● **Given request**
Search the material for "follow" and show all lines that contain it.

● **Task input**

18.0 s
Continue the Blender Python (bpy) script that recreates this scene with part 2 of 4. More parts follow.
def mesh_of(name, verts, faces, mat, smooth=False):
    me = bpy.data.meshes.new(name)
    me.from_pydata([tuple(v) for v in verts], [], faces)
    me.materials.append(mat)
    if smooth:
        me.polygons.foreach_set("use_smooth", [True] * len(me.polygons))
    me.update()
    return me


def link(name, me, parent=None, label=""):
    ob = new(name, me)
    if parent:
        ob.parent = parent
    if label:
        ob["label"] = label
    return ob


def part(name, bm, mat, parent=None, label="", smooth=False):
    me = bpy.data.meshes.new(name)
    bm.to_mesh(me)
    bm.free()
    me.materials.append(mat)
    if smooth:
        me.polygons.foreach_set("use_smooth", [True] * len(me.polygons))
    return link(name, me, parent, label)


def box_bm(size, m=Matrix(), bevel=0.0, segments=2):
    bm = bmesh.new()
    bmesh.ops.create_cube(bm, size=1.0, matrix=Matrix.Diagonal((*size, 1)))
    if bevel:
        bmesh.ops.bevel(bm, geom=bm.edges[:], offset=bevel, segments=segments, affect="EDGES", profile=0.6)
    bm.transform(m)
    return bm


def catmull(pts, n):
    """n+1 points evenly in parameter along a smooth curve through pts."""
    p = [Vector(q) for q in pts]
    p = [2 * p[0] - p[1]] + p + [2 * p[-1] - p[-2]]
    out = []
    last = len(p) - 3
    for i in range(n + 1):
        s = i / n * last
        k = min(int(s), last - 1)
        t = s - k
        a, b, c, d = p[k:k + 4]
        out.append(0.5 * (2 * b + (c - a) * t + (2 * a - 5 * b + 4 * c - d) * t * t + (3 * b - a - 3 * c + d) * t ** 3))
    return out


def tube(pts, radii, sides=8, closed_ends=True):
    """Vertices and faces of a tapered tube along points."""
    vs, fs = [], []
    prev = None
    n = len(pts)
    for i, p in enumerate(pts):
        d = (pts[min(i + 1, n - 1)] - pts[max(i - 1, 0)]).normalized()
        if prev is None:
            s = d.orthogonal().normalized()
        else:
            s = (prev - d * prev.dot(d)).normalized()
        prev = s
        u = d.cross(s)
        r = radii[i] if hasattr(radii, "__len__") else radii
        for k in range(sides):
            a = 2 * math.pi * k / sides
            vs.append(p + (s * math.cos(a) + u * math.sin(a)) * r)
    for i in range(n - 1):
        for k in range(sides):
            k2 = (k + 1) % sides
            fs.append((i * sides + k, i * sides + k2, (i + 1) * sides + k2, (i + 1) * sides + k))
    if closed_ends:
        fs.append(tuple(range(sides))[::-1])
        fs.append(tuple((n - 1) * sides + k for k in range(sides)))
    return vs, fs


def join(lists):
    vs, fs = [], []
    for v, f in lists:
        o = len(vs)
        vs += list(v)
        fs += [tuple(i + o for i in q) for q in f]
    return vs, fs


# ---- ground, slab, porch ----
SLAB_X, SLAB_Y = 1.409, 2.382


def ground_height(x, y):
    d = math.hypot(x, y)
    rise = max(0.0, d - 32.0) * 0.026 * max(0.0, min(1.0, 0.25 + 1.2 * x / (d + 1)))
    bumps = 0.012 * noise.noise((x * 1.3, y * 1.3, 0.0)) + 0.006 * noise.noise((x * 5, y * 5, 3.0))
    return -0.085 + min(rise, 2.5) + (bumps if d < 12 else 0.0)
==
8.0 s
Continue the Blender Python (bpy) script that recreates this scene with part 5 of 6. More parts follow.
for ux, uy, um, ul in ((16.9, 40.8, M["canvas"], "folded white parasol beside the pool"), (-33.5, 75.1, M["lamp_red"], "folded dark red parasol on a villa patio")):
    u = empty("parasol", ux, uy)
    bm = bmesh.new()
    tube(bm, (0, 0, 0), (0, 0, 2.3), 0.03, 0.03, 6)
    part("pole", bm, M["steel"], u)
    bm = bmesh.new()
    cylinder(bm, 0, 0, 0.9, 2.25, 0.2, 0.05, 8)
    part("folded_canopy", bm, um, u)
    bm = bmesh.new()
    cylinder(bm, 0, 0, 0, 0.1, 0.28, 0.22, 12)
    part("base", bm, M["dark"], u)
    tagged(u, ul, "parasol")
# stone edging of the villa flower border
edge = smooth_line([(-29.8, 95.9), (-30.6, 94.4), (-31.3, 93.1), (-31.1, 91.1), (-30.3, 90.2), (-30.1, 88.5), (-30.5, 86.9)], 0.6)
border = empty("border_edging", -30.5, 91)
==
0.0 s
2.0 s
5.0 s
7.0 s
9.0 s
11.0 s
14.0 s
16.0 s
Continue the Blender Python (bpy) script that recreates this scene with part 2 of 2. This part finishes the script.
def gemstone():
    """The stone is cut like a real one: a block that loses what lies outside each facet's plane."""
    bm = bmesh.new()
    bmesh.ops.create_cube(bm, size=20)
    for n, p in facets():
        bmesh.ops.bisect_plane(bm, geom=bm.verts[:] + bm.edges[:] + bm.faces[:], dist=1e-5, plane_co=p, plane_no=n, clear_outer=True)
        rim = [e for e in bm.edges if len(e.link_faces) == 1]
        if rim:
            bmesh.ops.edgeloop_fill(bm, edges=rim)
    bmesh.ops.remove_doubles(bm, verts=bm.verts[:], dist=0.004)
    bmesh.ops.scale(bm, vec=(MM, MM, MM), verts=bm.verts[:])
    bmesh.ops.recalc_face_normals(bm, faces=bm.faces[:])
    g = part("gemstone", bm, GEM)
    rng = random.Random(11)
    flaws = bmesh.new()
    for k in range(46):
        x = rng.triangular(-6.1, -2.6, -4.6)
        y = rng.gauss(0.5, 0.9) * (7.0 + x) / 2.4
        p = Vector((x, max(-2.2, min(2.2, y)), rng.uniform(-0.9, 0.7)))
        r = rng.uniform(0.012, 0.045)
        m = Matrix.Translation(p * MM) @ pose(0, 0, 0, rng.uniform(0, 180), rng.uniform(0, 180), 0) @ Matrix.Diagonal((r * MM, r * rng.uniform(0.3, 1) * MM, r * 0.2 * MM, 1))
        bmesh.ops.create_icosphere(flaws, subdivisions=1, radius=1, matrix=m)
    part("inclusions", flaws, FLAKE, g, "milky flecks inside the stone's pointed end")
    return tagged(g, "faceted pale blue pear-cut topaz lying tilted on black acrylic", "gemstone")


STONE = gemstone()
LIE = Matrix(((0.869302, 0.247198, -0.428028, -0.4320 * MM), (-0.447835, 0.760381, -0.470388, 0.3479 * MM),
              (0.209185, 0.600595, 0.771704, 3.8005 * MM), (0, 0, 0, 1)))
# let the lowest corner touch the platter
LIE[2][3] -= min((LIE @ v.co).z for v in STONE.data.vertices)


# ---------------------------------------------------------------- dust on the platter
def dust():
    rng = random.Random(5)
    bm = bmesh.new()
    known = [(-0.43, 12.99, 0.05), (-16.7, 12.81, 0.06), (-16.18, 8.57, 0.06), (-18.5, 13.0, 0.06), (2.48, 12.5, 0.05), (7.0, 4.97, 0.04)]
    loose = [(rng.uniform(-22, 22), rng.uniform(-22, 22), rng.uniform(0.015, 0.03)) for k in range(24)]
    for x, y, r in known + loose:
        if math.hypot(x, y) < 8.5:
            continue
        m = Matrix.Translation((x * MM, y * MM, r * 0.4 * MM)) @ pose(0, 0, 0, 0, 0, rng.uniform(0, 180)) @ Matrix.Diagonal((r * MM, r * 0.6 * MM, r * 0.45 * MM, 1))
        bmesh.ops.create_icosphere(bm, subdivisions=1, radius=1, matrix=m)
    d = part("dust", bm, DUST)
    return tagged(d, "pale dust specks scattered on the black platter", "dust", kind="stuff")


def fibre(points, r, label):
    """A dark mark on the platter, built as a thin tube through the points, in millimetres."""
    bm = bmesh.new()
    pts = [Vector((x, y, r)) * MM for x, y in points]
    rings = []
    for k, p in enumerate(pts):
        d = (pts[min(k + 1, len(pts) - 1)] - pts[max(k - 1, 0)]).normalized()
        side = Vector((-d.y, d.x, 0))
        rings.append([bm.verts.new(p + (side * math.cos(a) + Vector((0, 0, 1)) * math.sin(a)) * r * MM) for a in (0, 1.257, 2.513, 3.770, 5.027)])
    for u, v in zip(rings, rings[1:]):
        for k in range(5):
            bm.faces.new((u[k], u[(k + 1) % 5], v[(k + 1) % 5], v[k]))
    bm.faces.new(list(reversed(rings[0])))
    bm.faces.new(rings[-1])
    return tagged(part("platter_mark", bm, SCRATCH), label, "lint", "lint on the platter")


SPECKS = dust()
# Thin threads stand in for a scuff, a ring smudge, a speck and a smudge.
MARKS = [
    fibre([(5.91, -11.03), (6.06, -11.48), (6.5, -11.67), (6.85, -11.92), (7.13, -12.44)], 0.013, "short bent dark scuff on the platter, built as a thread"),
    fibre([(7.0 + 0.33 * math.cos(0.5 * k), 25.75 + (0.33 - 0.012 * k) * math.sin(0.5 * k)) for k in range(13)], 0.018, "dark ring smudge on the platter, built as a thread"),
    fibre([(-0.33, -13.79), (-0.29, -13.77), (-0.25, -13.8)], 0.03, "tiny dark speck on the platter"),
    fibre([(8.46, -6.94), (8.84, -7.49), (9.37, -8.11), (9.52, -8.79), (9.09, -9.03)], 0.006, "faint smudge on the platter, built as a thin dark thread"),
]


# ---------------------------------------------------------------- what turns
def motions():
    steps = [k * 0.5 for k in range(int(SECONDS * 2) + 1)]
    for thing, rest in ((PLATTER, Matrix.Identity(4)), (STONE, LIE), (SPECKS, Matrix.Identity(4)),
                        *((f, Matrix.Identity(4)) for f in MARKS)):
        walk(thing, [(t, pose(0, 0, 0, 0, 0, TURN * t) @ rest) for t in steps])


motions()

● **Written response**
Continue the Blender Python (bpy) script that recreates this scene with part 2 of 4. More parts follow.
Continue the Blender Python (bpy) script that recreates this scene with part 5 of 6. More parts follow.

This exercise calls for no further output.